Monseigneur Dillon : un trésor en bouche
Sous la gare Saint-Pancras inaugurée hier, à Londres, gisait le corps du prélat narbonnais. Certes, les Britanniques n’ont pas manqué de retourner au diocèse de Narbonne la dépouille mortelle de l’Archevêque Arthur Richard Dillon exhumée lors de la construction de la gare Eurostar londonienne de St Pancras. Mais Londres a précieusement conservé son dentier en porcelaine de Sèvres monté sur des ressorts en or ! L’histoire a resurgi ces dernières heures à la faveur de l’actualité liée à l’inauguration de la nouvelle gare par la Reine Elizabeth .
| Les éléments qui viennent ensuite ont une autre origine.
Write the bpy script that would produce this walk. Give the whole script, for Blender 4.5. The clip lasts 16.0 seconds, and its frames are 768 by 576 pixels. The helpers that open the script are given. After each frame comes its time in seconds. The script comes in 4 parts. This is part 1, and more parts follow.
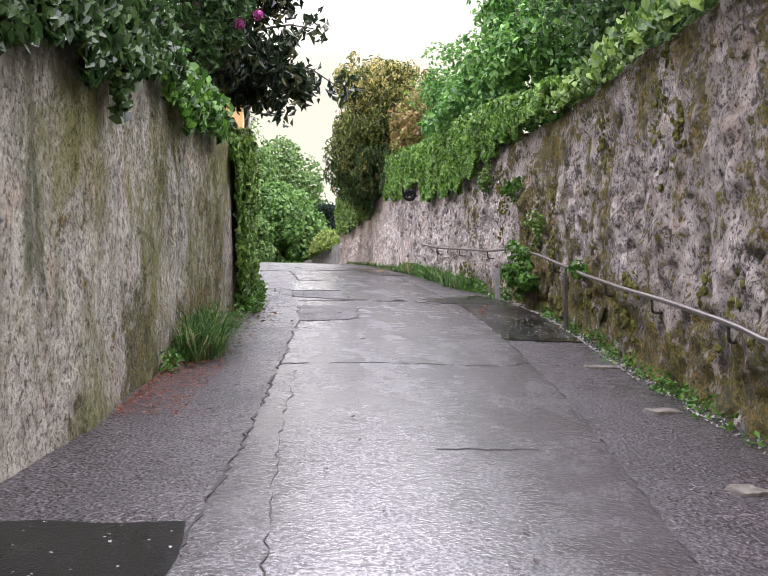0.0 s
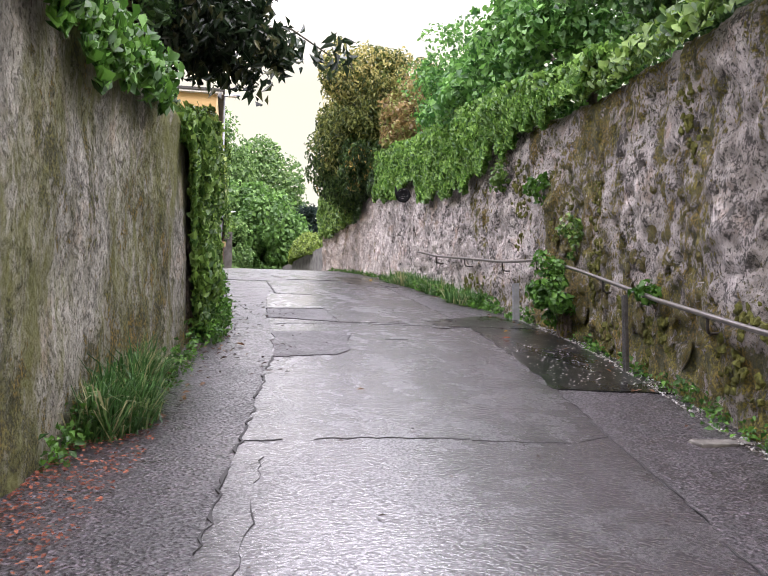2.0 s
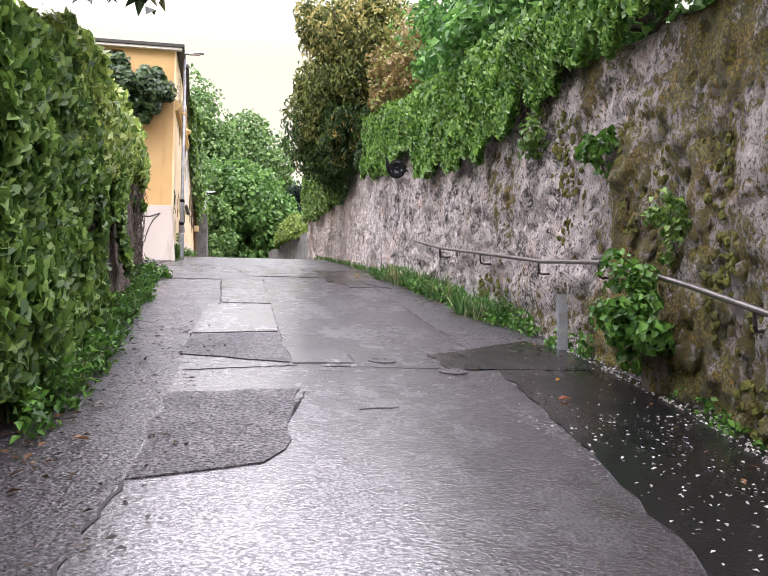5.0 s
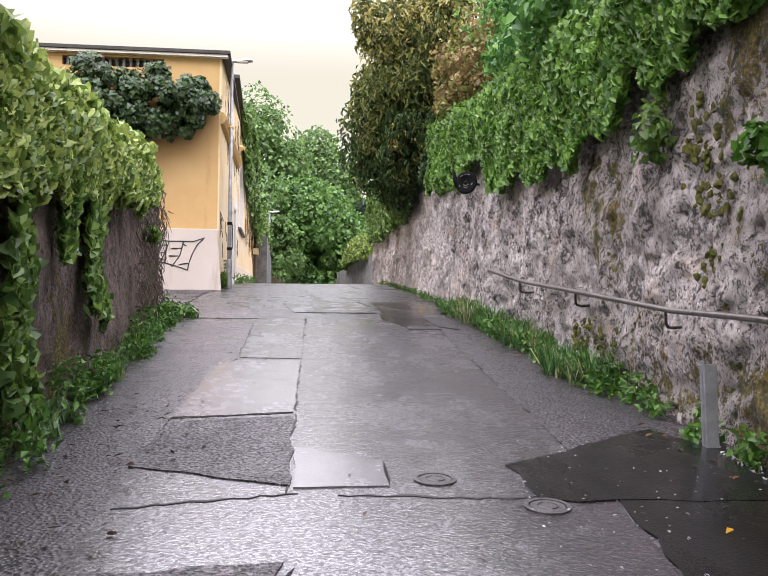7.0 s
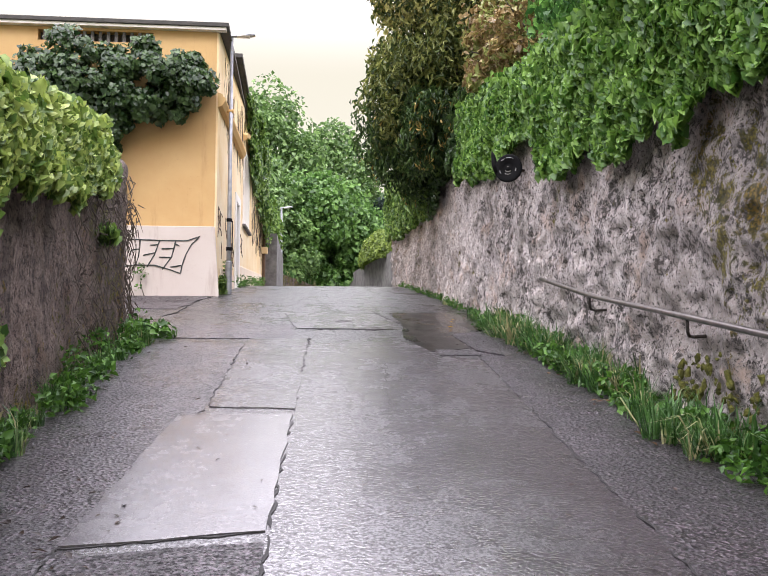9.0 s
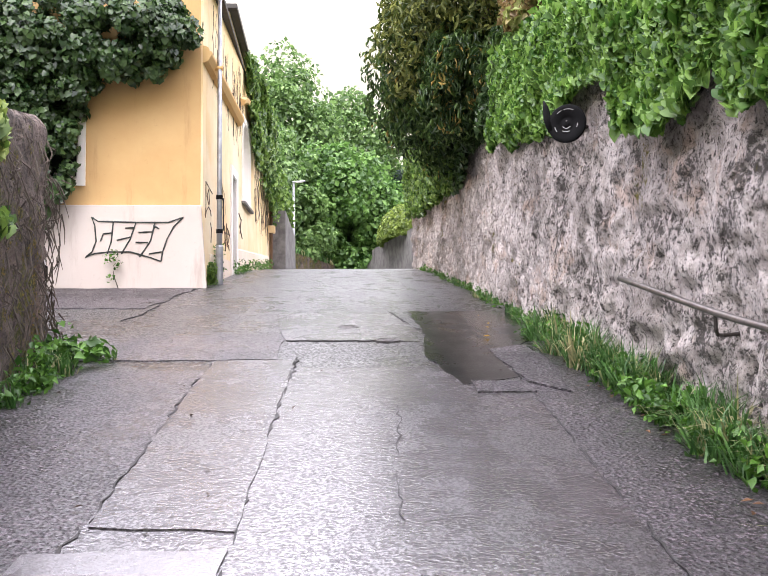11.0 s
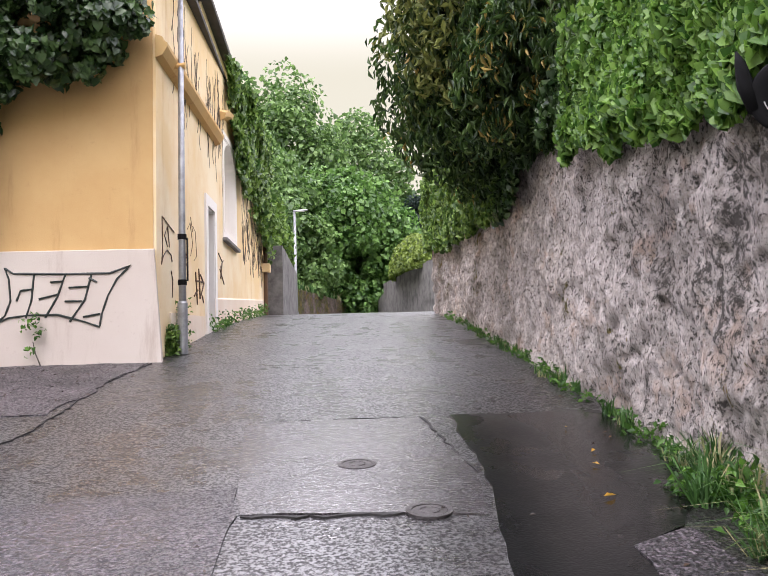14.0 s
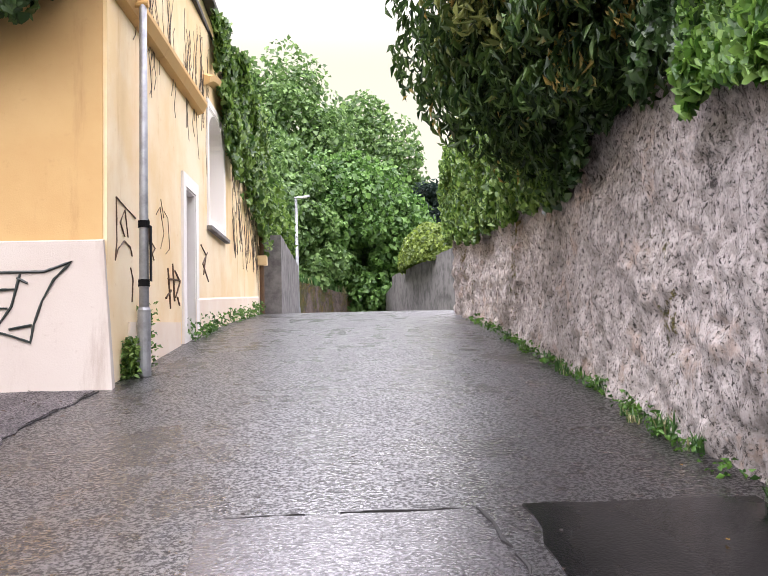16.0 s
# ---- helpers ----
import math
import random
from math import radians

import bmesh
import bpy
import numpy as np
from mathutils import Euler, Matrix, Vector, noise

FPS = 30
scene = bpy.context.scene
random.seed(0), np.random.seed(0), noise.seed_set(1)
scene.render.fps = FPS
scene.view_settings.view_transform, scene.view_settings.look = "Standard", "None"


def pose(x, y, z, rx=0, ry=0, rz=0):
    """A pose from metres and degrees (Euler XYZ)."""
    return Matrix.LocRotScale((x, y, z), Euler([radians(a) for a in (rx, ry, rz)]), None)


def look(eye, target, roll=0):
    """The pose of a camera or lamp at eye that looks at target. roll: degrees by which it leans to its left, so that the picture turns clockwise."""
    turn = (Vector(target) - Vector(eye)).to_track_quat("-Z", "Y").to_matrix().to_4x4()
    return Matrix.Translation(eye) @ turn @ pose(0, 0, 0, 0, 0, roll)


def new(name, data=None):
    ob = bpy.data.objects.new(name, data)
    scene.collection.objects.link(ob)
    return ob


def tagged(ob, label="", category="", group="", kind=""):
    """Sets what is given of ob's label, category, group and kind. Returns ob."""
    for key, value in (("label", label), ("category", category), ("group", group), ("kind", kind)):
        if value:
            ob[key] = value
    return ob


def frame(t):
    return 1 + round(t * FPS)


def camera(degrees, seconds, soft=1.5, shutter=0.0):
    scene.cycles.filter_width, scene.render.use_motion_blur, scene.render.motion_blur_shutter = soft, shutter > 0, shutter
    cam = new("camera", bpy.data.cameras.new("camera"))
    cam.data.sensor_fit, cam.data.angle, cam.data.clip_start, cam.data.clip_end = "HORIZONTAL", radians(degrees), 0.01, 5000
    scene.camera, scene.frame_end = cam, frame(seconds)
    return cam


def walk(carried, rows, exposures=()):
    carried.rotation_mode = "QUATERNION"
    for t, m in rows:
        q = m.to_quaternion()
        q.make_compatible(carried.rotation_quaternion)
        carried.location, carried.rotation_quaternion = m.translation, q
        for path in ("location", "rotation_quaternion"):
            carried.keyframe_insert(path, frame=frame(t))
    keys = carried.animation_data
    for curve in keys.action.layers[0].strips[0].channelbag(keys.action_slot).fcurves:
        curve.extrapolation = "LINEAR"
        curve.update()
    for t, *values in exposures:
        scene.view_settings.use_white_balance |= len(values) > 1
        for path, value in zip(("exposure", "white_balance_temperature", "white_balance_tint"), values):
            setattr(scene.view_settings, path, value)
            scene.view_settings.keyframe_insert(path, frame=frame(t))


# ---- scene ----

Fuyant la guillotine, Dillon, qui fut archevêque de Narbonne, puis de Toulouse, s’exila en Angleterre chez son cousin à Londres, le Vicomte Dillon. Il y séjourna jusqu’à sa mort, en 1806 à l’âge de 85 ans. Sans doute le prélat était-il à son aise dans ce quartier catholique de St Pancras où se retrouvaient les aristocrates et les réfugiés de la Terreur, tel Nicholas Dubois de Chemant, le présumé dentiste de Dillon. Nombre d’entre eux y ont été enterrés près de l’église jusqu’en 1860, date à laquelle la construction de la gare signait la fin du cimetière. L’an dernier, pressés par les travaux du terminal Eurostar, les archéologues ont exhumé des milliers de tombes. Beaucoup comportaient des inscriptions en français. Dans le cercueil de Dillon, le dentier se trouvait encastré dans sa mâchoire. Natasha Powers, archéologue du Museum of London, a tout de suite estimé qu’il devait être l’œuvre de Chemant. Dentiste réputé, il avait obtenu une licence royale de Louis XVI pour son dentifrice minéral et disposait d’un four à l’usine de Sèvres. « Cet artefact unique reflète un tournant dans l’histoire de la dentisterie, dit-elle, tant pour l’adoption de nouveaux matériaux que pour la méthode de fabrication. » Les dentiers ainsi ciselés sur mesures en porcelaine fine et pivots en or sont une invention française des années 1770. A Toulouse, le cours Dillon nous rappelle qui était cet archevêque-bâtisseur sous l’impulsion duquel de nombreux édifices furent construits.